Paolo Sorrentino’s last effort, Youth, is finally released in the UK after touring the festivals across the world throughout 2015, noticeably Cannes where it left empty handed except for a lukewarm reputation (i.e. not controversial enough), and having been release pretty much everywhere around the world (except for Norway). Along the way, and like all Sorrentino’s previous movies, Youth has been gathering divergent opinions which are most often stronger than the point that some critics try to make.
Why did it take so long for a British co-production featuring two major British actors to be released in the UK remains some kind of a mystery which I won’t dwell on here to focus more on the qualities of the movie itself.
Youth tells the story of Fred Ballinger (Michael Caine, Get Carter), a retired music composer and conductor who is spending his holiday with his daughter Lena (Rachel Weisz, The Constant Gardner) and his best friend Mick (Harvey Keitel, The Piano), a former successful movie director, in a luxury resort in Switzerland where they are all confronted to their past, love, regret and.. youth.
With the recent death of one of Italia’s last great master, Ettore Scola (A Special Day, it is comforting to see that there is still excitement and diversity in Italian movies like when they were among those which changed the face of cinema (from the neorealist movement initiated by directors like Roberto Rosselini (Germany Year Zero), Vittorio De Sica (Umberto D.), Luchino Visconti (Ossessione) or Federico Fellini (La Strada) to the glorious 60s).
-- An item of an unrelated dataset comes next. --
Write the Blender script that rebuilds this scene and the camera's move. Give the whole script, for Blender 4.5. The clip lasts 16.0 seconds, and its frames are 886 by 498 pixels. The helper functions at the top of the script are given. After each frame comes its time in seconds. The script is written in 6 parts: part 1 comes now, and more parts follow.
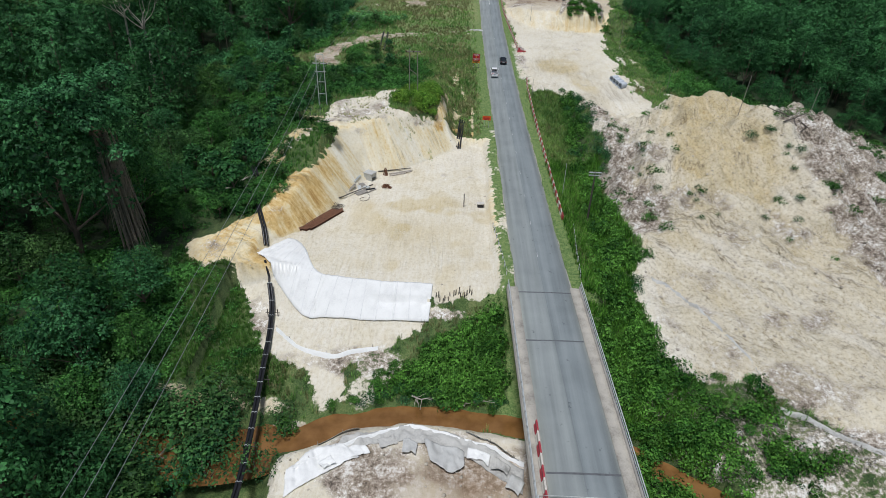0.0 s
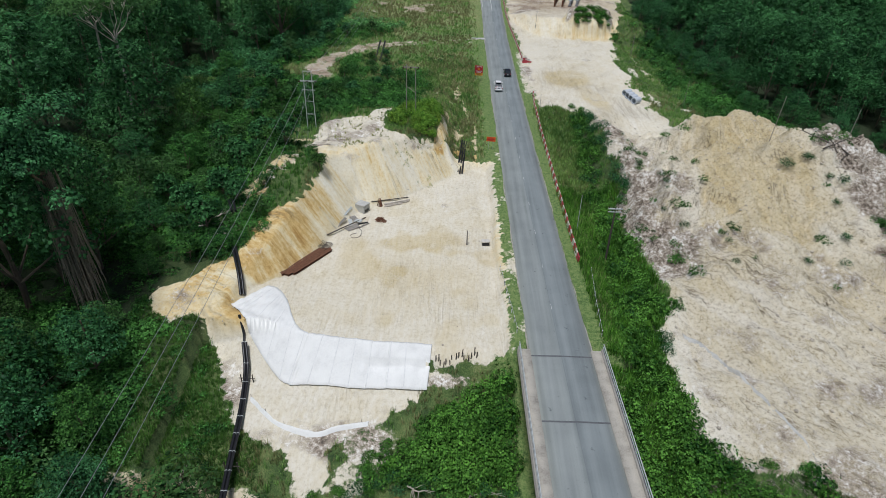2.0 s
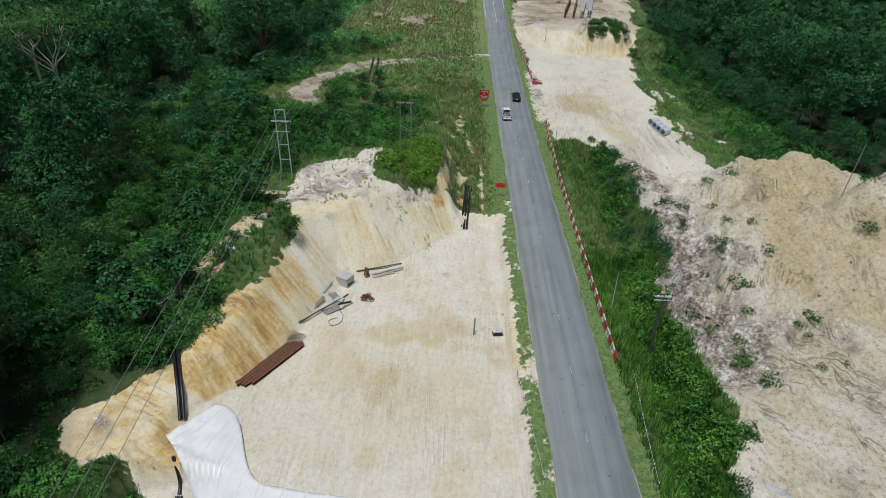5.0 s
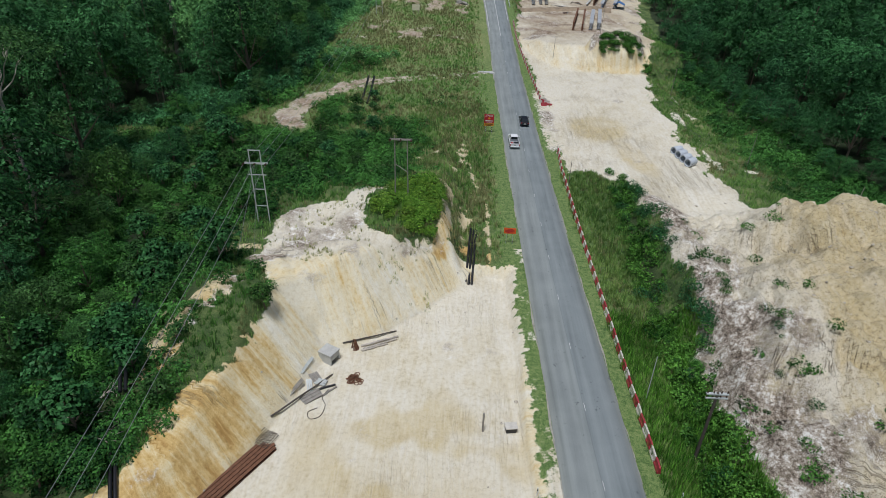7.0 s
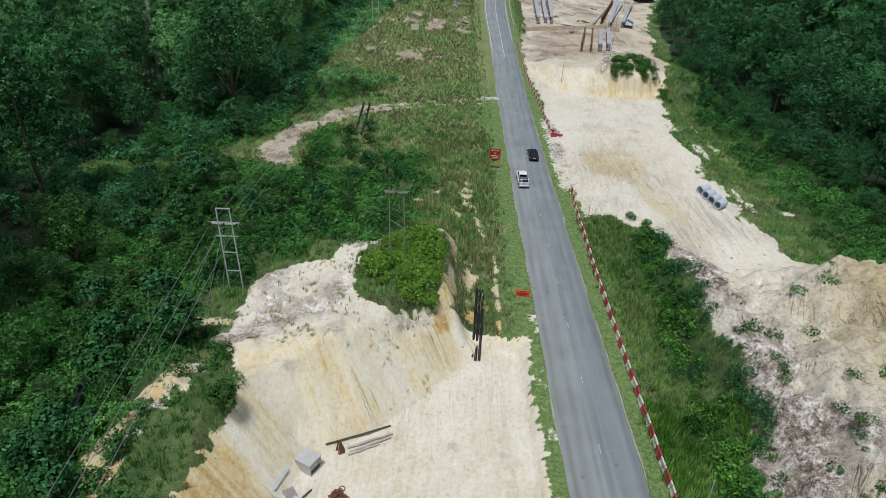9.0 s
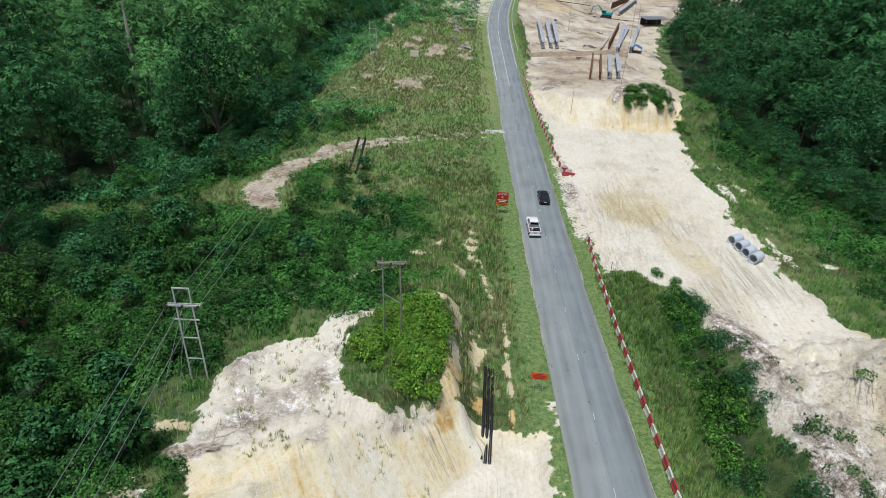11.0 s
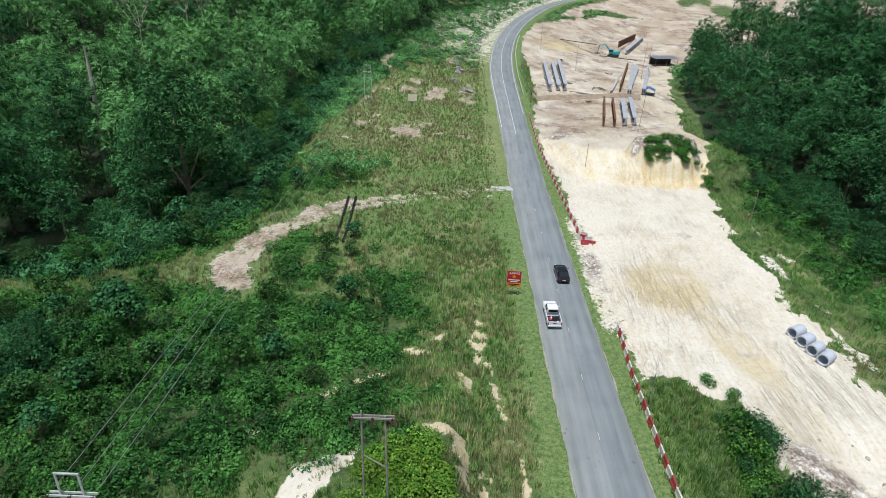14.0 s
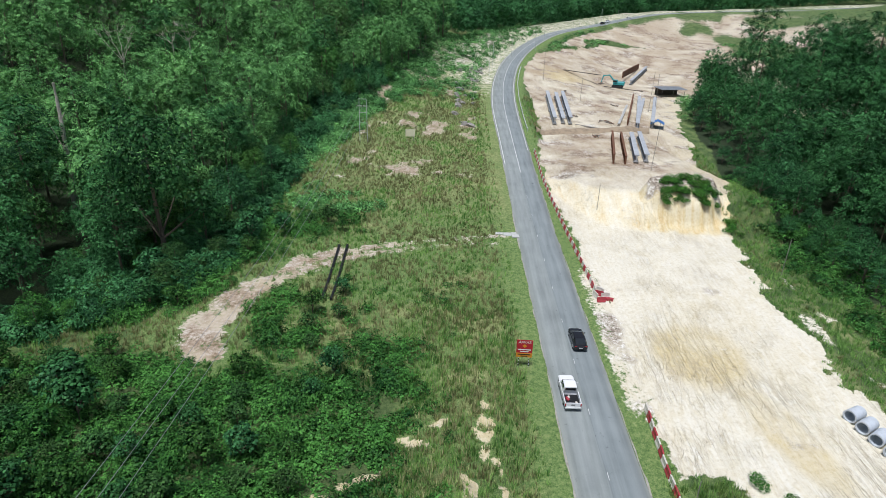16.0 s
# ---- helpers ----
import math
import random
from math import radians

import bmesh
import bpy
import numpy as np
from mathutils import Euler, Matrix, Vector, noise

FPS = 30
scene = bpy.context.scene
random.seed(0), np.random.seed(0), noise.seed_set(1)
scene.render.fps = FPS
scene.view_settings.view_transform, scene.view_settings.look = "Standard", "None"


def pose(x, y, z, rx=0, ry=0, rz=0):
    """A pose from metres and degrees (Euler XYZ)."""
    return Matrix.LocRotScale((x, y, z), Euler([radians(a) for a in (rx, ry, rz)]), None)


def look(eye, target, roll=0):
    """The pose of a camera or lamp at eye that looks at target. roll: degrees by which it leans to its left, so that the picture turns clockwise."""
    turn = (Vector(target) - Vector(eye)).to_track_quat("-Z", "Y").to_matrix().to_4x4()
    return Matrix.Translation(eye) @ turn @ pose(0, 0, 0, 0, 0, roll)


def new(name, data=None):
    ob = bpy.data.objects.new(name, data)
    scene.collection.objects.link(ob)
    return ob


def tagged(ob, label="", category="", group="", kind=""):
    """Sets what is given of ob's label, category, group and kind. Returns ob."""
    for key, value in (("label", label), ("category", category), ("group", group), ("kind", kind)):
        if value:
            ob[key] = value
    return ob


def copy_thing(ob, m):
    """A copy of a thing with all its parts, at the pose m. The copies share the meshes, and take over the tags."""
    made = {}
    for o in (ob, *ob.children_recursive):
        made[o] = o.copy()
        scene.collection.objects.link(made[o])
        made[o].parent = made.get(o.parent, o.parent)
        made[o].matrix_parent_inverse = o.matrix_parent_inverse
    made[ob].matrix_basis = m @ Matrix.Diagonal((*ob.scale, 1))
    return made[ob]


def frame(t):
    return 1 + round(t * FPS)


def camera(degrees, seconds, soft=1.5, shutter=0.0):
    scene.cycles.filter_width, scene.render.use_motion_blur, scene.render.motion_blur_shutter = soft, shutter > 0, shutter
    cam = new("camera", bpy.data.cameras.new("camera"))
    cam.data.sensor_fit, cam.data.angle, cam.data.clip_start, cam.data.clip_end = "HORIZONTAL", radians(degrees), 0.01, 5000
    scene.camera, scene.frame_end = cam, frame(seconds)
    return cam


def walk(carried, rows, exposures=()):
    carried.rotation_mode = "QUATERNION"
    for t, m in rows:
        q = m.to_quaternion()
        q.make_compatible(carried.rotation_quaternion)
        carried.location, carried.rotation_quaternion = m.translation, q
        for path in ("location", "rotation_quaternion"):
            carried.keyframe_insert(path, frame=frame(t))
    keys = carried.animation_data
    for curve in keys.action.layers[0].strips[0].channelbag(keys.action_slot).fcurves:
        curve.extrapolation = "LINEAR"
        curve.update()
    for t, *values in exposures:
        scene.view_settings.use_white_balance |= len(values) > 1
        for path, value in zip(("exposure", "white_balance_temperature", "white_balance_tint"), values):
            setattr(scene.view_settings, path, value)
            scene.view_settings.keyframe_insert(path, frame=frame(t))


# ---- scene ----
cam = camera(73.2, 16.0, soft=0.4)
METRES, EYE, TILT, LEAN, TURN = 98.9, 45.0, 3.3, 0.0, 1.1
ROWS = [
    (0.0, 0.0, 0.0, 0.0, 0.99, -34.82, -1.42),
    (0.5, -0.0008, 0.0288, -0.0019, 0.99, -34.82, -1.42),
    (1.0, -0.0013, 0.0587, -0.004, 1.0, -34.8, -1.44),
    (1.5, -0.0022, 0.0898, -0.0062, 0.99, -34.8, -1.43),
    (2.0, -0.0031, 0.1217, -0.0084, 0.97, -34.79, -1.44),
    (2.5, -0.0042, 0.1543, -0.0105, 0.94, -34.78, -1.43),
    (3.0, -0.0049, 0.1876, -0.0126, 0.95, -34.78, -1.42),
    (3.5, -0.0056, 0.2216, -0.0149, 0.93, -34.76, -1.42),
    (4.0, -0.006, 0.2561, -0.017, 0.95, -34.76, -1.41),
    (6.5, -0.0099, 0.4321, -0.0288, 0.9, -34.55, -1.31),
    (7.0, -0.0112, 0.4664, -0.0307, 0.9, -34.4, -1.31),
    (7.5, -0.013, 0.5, -0.0324, 0.9, -34.2, -1.34),
    (8.0, -0.0141, 0.533, -0.0345, 0.86, -33.9, -1.29),
    (8.5, -0.0151, 0.565, -0.0361, 0.86, -33.65, -1.29),
    (9.0, -0.0164, 0.5962, -0.0387, 0.83, -33.35, -1.28),
    (11.5, -0.0221, 0.7461, -0.0471, 0.82, -31.28, -1.27),
    (12.0, -0.0228, 0.7747, -0.049, 0.83, -30.79, -1.27),
    (12.5, -0.0235, 0.8032, -0.0509, 0.82, -30.3, -1.28),
    (13.0, -0.0237, 0.8314, -0.0526, 0.82, -29.81, -1.26),
    (13.5, -0.0241, 0.8594, -0.0542, 0.82, -29.34, -1.27),
    (14.0, -0.0244, 0.8871, -0.0553, 0.8, -28.87, -1.23),
    (14.5, -0.0247, 0.915, -0.0565, 0.78, -28.37, -1.22),
    (15.0, -0.0257, 0.9425, -0.0578, 0.76, -27.78, -1.24),
    (15.5, -0.0261, 0.9702, -0.0589, 0.76, -27.16, -1.26),
    (16.0, -0.0267, 0.9977, -0.0601, 0.73, -26.53, -1.22),
]
EXPOSURES = [(0.0, -0.32), (4.0, -0.5), (9.0, -0.34), (12.0, -0.04), (16.0, 0.06)]
walk(cam, [(t, pose(0, 0, EYE, TILT, LEAN, TURN) @ pose(METRES * x, METRES * y, METRES * z, 90 + pitch, roll, yaw)) for t, x, y, z, yaw, pitch, roll in ROWS], EXPOSURES)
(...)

Authors like Nanni Moretti (Mia Madre), Gabriele Salvatores (I’m Not Scared), Giuseppe Tornatore (The Unknown Woman), Matteo Garrone (Gomorrah) and Sorrentino participate in this legacy and show that with different styles and mentality, you can still treat important topics.
For Sorrentino specifically, there is primarily a will to juxtapose beauty and ugliness in the same shots (many, if not all, the shots in The Great Beauty) and uses beautiful images to talk about serious topics in a similar way that directors like Visconti or Fellini did before.
As in his previous movies, the director casts, in the lead roles, senior actors which are in perfect adequacy with his obsession about time. In Youth, he observes youth and old age via the prism of different types of characters (old conductor, old director, young daughter, young actor, young model, old footballer, old actress) to show the wide range of regrets that people can experience. This is particularly clear with the different interpretations of youth that Fred and Mick have and the regrets they spawned but also in two crucial and poignant scenes involving Lena and the older actress played by Jane Fonda (Klute), Brenda Morel. The director uses the world of show business to contrast universal emotions such as abandonment or reject.
Sorrentino, like other directors before him, has been criticised for his visual style under the argument that beauty cannot be real. For the director, this is the opposite; beauty and reality clearly go together.
Hence, Youth is helmed by aesthetical and dreamy images such as carefully structured shots of people seating on garden furniture, a bathrobe parade, paintings of naked bodies bathed in infernal light or floating in water. Therefore Sorrentino tries to discuss important ideas with sublime (Fred’s dream) or clever images (Mick’s telescope scene).
If there are numerous classic sequences and characters in this movie, which some might call cheap, Sorrentino miraculously manages to orchestrate them, in a similar way that Fred conducts his “bell symphony”, giving an additional depth.
Unfortunately, the movie being slightly too long, every now and then the accumulation of beautiful and meaningful imagery can give an impression of stylistic exercise; for instance the repeated slow motion sequences showing the young masseuse playing her dancing game.
Finally, Sorrentino has managed to gather around him a wonderful cast, headed by Michael Caine, which increases even more the pleasure of the experience. The Alfie interpret shows, after an amazing performance in the recent Harry Brown, that despite being more than 80 years old, he can still bear the weight of a clever movie on his shoulders and that he deserves to be used for more than a prestigious supporting actor in big Hollywood productions. Harvey Keitel brings a genuine sensitivity to Mick and demonstrates that he can do more than make money on the back of one of his emblematic roles in adverts for a brand of insurances. Although very different whether physically or in their acting style, the two actors demonstrate a perfect connection which undoubtedly contributes to the emotional attachment towards the characters.